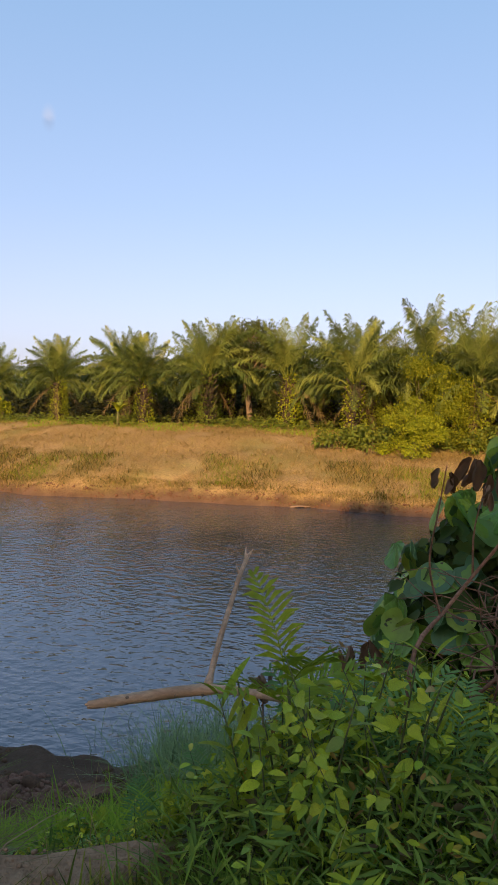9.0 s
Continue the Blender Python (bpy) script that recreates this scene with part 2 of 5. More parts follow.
def ground_mat():
    """Earth with its cover: attributes dry, mud and bare say where straw, wet mud and trodden soil lie."""
    m, nt, links, b = shader("ground")
    pos = nt.new("ShaderNodeNewGeometry").outputs["Position"]
    big, mid, fine = (noise_node(nt, links, s, 5.0, pos) for s in (0.22, 1.7, 16.0))

    def attr(name):
        a = nt.new("ShaderNodeAttribute")
        a.attribute_name = name
        return a.outputs["Fac"]
    # dark soil and litter, blackened further for the shade between blades
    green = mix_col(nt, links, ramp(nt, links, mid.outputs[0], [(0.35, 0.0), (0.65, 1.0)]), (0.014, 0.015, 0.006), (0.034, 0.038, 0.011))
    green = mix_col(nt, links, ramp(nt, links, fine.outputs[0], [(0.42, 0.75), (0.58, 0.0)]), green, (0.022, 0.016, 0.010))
    straw = mix_col(nt, links, ramp(nt, links, mid.outputs[0], [(0.3, 0.0), (0.7, 1.0)]), (0.28, 0.195, 0.080), (0.37, 0.27, 0.115))
    straw = mix_col(nt, links, ramp(nt, links, fine.outputs[0], [(0.35, 0.8), (0.56, 0.0)]), straw, (0.12, 0.085, 0.042))
    straw = mix_col(nt, links, ramp(nt, links, big.outputs[0], [(0.52, 0.0), (0.68, 0.6)]), straw, (0.16, 0.17, 0.05))
    mud = mix_col(nt, links, ramp(nt, links, mid.outputs[0], [(0.3, 0.0), (0.7, 1.0)]), (0.082, 0.050, 0.031), (0.140, 0.090, 0.056))
    bare = mix_col(nt, links, ramp(nt, links, fine.outputs[0], [(0.3, 0.0), (0.7, 1.0)]), (0.27, 0.155, 0.085), (0.41, 0.255, 0.145))
    moss = mix_col(nt, links, ramp(nt, links, mid.outputs[0], [(0.36, 0.0), (0.62, 1.0)]), (0.105, 0.068, 0.036), (0.150, 0.180, 0.026))
    moss = mix_col(nt, links, ramp(nt, links, fine.outputs[0], [(0.40, 0.6), (0.56, 0.0)]), moss, (0.055, 0.046, 0.018))
    green = mix_col(nt, links, attr("moss"), green, moss)
    col = mix_col(nt, links, attr("dry"), green, straw)
    col = mix_col(nt, links, attr("bare"), col, bare)
    col = mix_col(nt, links, attr("mud"), col, mud)
    col = mix_col(nt, links, attr("red"), col, mix_col(nt, links, ramp(nt, links, mid.outputs[0], [(0.35, 0.0), (0.6, 1.0)]), (0.12, 0.058, 0.034), (0.22, 0.112, 0.066)))
    links.new(col, b.inputs["Base Color"])
    rg = nt.new("ShaderNodeMapRange")
    links.new(attr("mud"), rg.inputs[0])
    rg.inputs[3].default_value, rg.inputs[4].default_value = 0.95, 0.85
    links.new(rg.outputs[0], b.inputs["Roughness"])
    b.inputs["Specular IOR Level"].default_value = 0.08
    bump(nt, links, fine.outputs[0], 1.0, 0.08, b)
    return m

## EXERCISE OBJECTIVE
Write out again, exactly, the lines from the start of the listing up to the line containing "big, mid, fine", with both ends and without pictures.

## EXPECTED ANSWER
9.0 s
Continue the Blender Python (bpy) script that recreates this scene with part 2 of 5. More parts follow.
def ground_mat():
    """Earth with its cover: attributes dry, mud and bare say where straw, wet mud and trodden soil lie."""
    m, nt, links, b = shader("ground")
    pos = nt.new("ShaderNodeNewGeometry").outputs["Position"]
    big, mid, fine = (noise_node(nt, links, s, 5.0, pos) for s in (0.22, 1.7, 16.0))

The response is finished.